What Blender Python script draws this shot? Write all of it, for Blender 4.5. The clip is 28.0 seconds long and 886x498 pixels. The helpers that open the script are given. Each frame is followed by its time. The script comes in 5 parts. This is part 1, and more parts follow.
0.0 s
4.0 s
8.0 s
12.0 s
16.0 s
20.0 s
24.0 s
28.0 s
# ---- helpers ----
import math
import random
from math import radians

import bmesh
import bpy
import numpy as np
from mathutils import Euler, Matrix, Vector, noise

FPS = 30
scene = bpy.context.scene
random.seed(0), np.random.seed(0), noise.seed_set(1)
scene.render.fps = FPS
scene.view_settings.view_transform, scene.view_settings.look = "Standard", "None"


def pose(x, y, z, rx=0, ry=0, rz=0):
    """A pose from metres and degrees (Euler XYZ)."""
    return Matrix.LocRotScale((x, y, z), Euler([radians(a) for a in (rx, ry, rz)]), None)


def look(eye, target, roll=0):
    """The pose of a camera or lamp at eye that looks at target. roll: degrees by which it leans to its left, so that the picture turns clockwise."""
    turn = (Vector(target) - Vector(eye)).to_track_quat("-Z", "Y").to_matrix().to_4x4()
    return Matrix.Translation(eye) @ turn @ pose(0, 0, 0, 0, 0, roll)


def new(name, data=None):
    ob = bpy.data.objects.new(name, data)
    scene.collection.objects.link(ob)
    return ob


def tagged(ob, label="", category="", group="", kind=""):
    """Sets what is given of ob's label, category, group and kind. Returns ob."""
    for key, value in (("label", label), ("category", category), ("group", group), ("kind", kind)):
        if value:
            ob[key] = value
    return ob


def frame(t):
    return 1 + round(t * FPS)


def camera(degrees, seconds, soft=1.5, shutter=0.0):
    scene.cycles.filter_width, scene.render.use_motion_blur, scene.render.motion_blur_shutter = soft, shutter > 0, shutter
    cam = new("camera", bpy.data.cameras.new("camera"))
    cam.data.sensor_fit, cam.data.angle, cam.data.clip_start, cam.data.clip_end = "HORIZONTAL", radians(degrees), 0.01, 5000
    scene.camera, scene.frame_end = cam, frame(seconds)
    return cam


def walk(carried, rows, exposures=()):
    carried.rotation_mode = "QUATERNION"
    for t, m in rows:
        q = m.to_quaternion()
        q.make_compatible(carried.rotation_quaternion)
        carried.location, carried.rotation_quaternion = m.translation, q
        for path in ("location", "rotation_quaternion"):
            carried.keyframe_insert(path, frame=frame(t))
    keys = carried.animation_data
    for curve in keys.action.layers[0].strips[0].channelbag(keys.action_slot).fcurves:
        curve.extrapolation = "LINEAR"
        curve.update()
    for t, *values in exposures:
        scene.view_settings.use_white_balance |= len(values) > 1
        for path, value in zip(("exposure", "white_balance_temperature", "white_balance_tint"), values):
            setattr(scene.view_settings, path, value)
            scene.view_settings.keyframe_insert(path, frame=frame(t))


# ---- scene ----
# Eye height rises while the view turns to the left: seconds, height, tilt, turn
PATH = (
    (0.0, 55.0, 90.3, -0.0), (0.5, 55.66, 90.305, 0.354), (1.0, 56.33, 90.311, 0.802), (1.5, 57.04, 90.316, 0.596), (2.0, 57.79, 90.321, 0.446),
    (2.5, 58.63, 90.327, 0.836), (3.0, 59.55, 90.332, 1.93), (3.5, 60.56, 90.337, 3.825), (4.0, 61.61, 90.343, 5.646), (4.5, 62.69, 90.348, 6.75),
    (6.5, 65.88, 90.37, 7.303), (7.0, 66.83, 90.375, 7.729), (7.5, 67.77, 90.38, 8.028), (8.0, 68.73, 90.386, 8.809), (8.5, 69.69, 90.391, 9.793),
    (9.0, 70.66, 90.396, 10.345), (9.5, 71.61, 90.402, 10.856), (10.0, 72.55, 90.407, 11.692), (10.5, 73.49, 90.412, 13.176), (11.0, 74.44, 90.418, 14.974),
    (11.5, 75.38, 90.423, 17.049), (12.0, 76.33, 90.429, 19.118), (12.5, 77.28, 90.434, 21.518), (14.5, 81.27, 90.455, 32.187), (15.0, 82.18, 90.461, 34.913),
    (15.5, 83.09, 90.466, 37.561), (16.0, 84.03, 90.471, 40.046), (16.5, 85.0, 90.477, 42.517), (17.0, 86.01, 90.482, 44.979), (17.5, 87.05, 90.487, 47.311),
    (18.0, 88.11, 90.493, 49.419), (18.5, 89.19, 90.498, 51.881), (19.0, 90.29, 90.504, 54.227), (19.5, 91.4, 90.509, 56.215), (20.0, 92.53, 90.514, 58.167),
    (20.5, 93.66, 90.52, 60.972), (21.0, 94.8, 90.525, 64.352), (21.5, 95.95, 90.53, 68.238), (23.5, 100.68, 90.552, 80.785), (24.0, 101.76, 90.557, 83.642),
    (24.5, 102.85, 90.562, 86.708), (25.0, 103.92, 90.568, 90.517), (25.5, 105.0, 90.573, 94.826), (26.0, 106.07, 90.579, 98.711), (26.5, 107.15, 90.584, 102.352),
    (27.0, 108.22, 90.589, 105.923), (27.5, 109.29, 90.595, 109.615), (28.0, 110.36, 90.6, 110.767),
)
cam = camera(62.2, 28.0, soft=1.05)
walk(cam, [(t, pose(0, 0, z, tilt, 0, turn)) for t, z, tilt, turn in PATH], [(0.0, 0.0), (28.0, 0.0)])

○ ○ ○

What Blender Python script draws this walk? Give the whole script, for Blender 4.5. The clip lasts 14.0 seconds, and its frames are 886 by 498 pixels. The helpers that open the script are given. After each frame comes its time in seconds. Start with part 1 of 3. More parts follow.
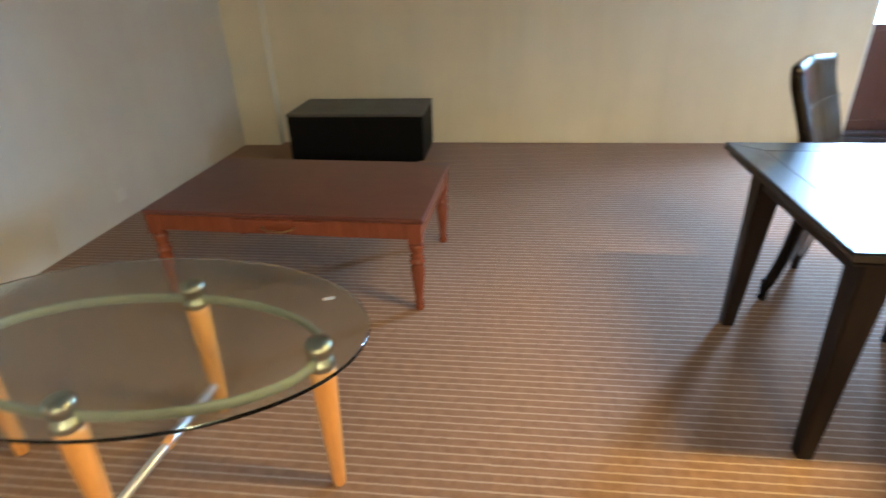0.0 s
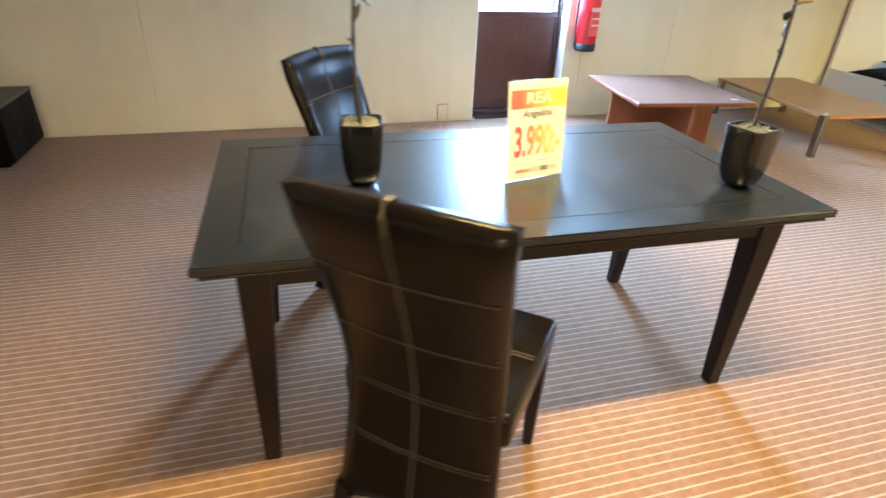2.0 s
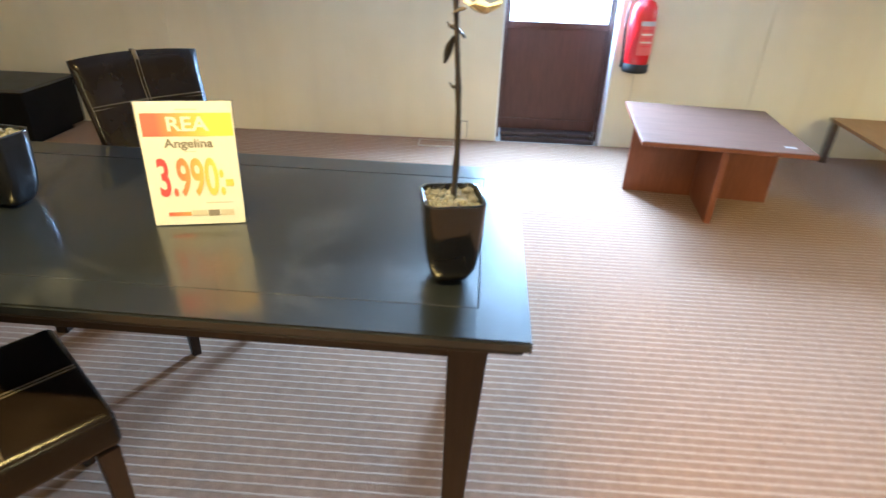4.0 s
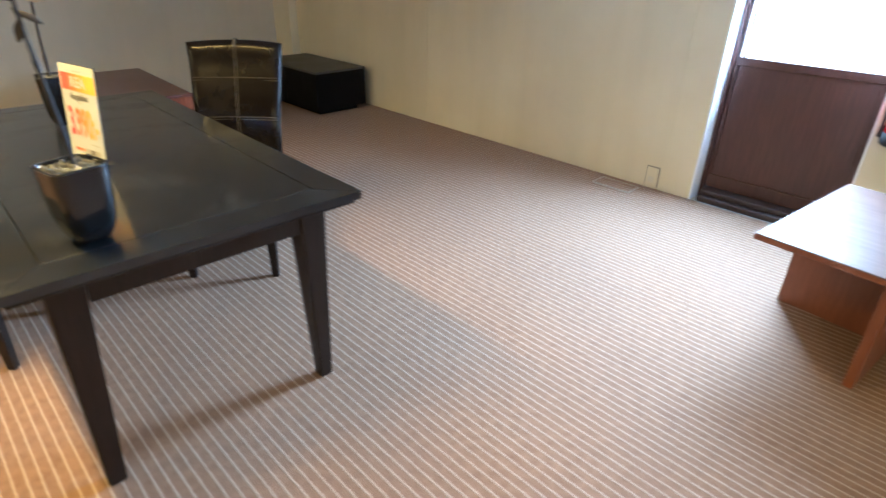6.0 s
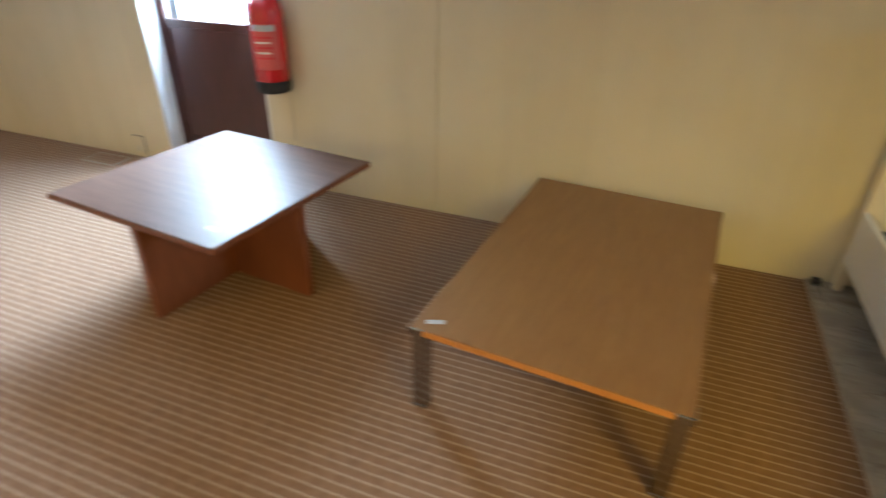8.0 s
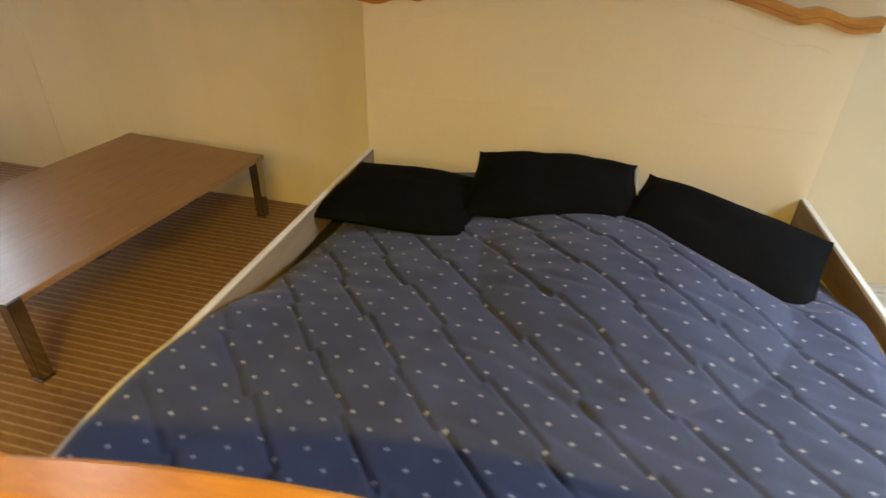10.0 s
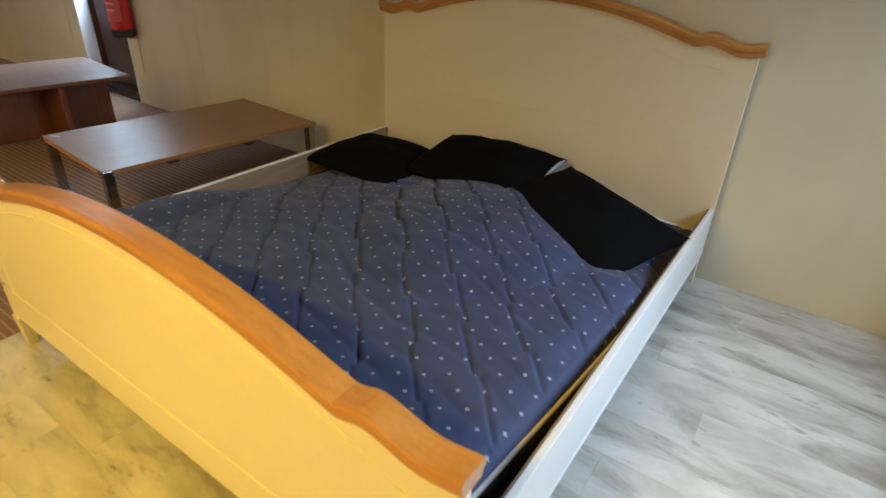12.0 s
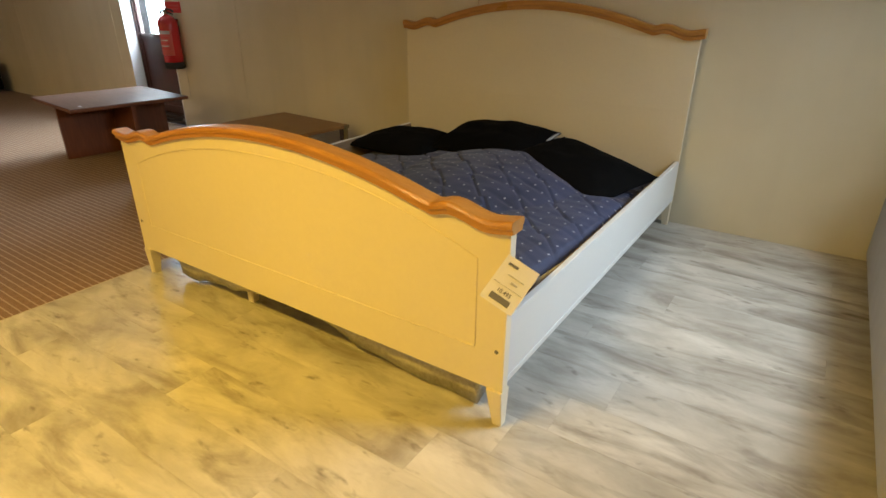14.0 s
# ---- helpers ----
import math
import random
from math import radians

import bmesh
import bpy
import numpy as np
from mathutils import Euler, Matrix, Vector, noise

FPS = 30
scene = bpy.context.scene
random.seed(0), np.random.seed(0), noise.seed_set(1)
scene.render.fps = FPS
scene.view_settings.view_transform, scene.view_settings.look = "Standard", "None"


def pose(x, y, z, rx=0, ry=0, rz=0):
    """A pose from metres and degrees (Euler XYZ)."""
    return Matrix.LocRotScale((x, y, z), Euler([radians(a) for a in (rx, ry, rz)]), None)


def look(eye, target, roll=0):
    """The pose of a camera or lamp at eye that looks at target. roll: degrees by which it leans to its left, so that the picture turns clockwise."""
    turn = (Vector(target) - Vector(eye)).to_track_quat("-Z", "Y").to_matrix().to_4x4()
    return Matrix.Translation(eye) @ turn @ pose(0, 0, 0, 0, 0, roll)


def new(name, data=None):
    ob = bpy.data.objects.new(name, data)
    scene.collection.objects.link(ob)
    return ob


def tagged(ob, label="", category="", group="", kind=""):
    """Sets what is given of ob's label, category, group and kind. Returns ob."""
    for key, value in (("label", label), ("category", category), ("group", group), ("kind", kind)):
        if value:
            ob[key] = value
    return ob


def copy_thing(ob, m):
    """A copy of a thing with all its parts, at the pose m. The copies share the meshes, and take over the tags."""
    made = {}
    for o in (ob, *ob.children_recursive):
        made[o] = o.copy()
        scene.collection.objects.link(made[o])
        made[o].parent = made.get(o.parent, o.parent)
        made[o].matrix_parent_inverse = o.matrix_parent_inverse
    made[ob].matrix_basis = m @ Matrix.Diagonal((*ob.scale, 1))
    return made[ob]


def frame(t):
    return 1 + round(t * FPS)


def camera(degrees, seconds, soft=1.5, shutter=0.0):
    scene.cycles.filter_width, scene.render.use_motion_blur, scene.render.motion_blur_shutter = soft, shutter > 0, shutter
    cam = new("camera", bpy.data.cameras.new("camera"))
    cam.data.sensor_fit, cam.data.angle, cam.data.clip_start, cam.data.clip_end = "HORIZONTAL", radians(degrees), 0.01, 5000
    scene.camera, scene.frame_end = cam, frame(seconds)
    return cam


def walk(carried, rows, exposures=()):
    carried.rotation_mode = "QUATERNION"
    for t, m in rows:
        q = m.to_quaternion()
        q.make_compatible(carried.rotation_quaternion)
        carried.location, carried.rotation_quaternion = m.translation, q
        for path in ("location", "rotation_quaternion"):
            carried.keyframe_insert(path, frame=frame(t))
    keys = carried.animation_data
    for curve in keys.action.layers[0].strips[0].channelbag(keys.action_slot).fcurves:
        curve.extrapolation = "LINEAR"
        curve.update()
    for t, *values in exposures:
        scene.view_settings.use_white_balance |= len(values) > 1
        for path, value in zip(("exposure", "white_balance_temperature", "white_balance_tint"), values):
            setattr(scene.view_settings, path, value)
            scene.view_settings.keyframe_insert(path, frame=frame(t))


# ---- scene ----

○ ○ ○

**Problem requirements**: Pick out each line containing the string "follow" and copy it.

**Response below**:
What Blender Python script draws this shot? Write all of it, for Blender 4.5. The clip is 28.0 seconds long and 886x498 pixels. The helpers that open the script are given. Each frame is followed by its time. The script comes in 5 parts. This is part 1, and more parts follow.
What Blender Python script draws this walk? Give the whole script, for Blender 4.5. The clip lasts 14.0 seconds, and its frames are 886 by 498 pixels. The helpers that open the script are given. After each frame comes its time in seconds. Start with part 1 of 3. More parts follow.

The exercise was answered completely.